Howard’s next challenge is the Forest of Dean Classic on May 5 and then the spectacular Medio Fondo Cymru on May 25.
Dan’s had a mixed month: on the downside most of his training rides have been through driving rain and buffeting north-westerlies, the worst of which after the same wind slammed his back door and locked him out with the wrong gloves on… And then he punctured… On the upside, his recovering knee goes from strength to strength each week; and the silver lining to his freezing puncture, was a renewed faith in the cycling community as numerous other hardy souls pedalled past him through the rain, each asking the reassuring question, “Are you alright mate?”

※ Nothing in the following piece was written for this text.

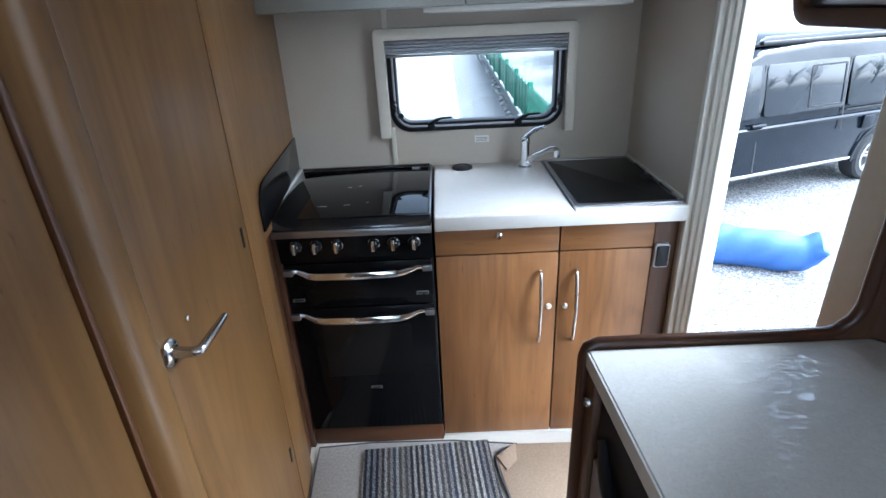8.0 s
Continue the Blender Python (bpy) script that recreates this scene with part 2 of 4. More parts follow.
def rug_material():
    """Looped rug: narrow cream stripes between navy, charcoal and taupe ones."""
    m = mat("striped woven rug", (0.3, 0.28, 0.26), 0.95, 0, 0.1)
    n = Nodes(m)
    sep = n.add("SeparateXYZ")
    n.link(n.add("TexCoord").outputs["Object"], sep.inputs[0])
    x = n.math("ADD", sep.outputs[0], n.math("MULTIPLY", sep.outputs[1], 0.085))
    x = n.math("ADD", x, n.math("MULTIPLY", n.noise(140, 3, 0.75), 0.0115))
    wave = n.math("ADD", n.math("MULTIPLY", n.math("SINE", n.math("MULTIPLY", x, 305.0)), 0.5), 0.5)
    step = n.math("FLOOR", n.math("MULTIPLY", x, 97.1))
    wn2 = n.t.nodes.new("ShaderNodeTexWhiteNoise")
    wn2.noise_dimensions = "1D"
    n.link(step, wn2.inputs["W"])
    dark = n.ramp(wn2.outputs["Value"], [(0.15, (0.03, 0.03, 0.035)), (0.4, (0.045, 0.055, 0.085)), (0.62, (0.09, 0.078, 0.07)), (0.85, (0.045, 0.044, 0.046))])
    lite = n.ramp(wn2.outputs["Value"], [(0.1, (0.33, 0.31, 0.28)), (0.35, (0.16, 0.145, 0.13)), (0.6, (0.27, 0.24, 0.2)), (0.8, (0.15, 0.155, 0.18)), (0.95, (0.35, 0.34, 0.32))])
    band = n.ramp(wave, [(0.4, (0, 0, 0)), (0.66, (1, 1, 1))])
    col = n.mix(band, dark, lite)
    tuft = n.add("TexVoronoi", Scale=190.0)
    n.link(n.coords((1.3, 0.8, 1)), tuft.inputs["Vector"])
    col = n.mix(0.75, col, n.ramp(tuft.outputs["Distance"], [(0.1, (1.45, 1.45, 1.45)), (0.6, (0.45, 0.45, 0.45))]), "MULTIPLY")
    n.link(col, n.b.inputs["Base Color"])
    n.bump(n.math("SUBTRACT", 1.0, tuft.outputs["Distance"]), 0.9, 0.004)
    return m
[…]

Why was he out in such rubbish weather at all? Dan blames the inspirational SIS Sportive training DVD that we gave away with the last issue of Cycling Plus.
Dan’s also been applying some of Joe Beer’s advice on training by heart rate zones. After realising that he’s been going too hard on the easy runs and not hard enough on the hard ones – “wallowing in the zone of mediocrity” – he resolved to put in some serious 30 minute zone 3 sessions on the turbo. 30 minutes at this intensity puts his 10-mile TT personal best ambitions squarely in this training sights.
We’ll be getting Joe to set out some TT-specific training for Dan and anyone else targeting the ‘race of truth’ in coming months.
Karen ‘Poppette’ Popplewell
With a season of sportives and the mighty Etape to aim for, Karen has been working on building up the big mile rides. The problem is that she has four young children and a husband to organise first, and, again, the lack of daylight hours – she too can’t wait for longer days to give her more riding options: “Trying to turbo with a 2 year old pestering for various things makes me feel guilty and stressed. Long evenings are so much better. Last summer I could ride for a couple of hours when the kids were in bed – guilt-free cycling!”
Wednesdays are Karen’s big mile days – the two youngest can go to nursery, and the two others to school: “It’s like a military operation: the night before, I get all my kit ready, bake energy bars, pump tyres, plan routes and get them loaded on my GPS. Then in the morning, all I have to do it get the kids up and off to school and nursery and I get a full six hours to ride.” Now that’s time management that’ll warm Joe’s heart and bring blushes to the rest of us… Her biggest distance so far has risen to 93 miles – with the help of a friend who took her daughter out for tea so Karen could stay out a bit longer.
As for Karen’s other target – the weight loss – she says the going’s steady, but slow. She’s struggling to find the balance between being adequately fuelled for her training regime and creating a calorie deficit that will keep the weight coming off. That’s another one for Joe…
Karen’s other challenge is fear of the unknown – just how hard is the Etape, and will she be equal to it? “My attitude varies from really confident to quite fearful about what is to come. If I have a good ride, I feel really good about the Etape and feel sure that I’ll conquer it. If I struggle on a hill, I start to wonder how on earth I’m going to manage to get over the Tourmalet if a little spike in Cheshire can have me gasping…”
After riding a few more of those Cheshire ‘spikes’ Karen will be joining Howie at the Forest of Dean Classic and taking on the Welsh epic of the Gran Fondo Cymru.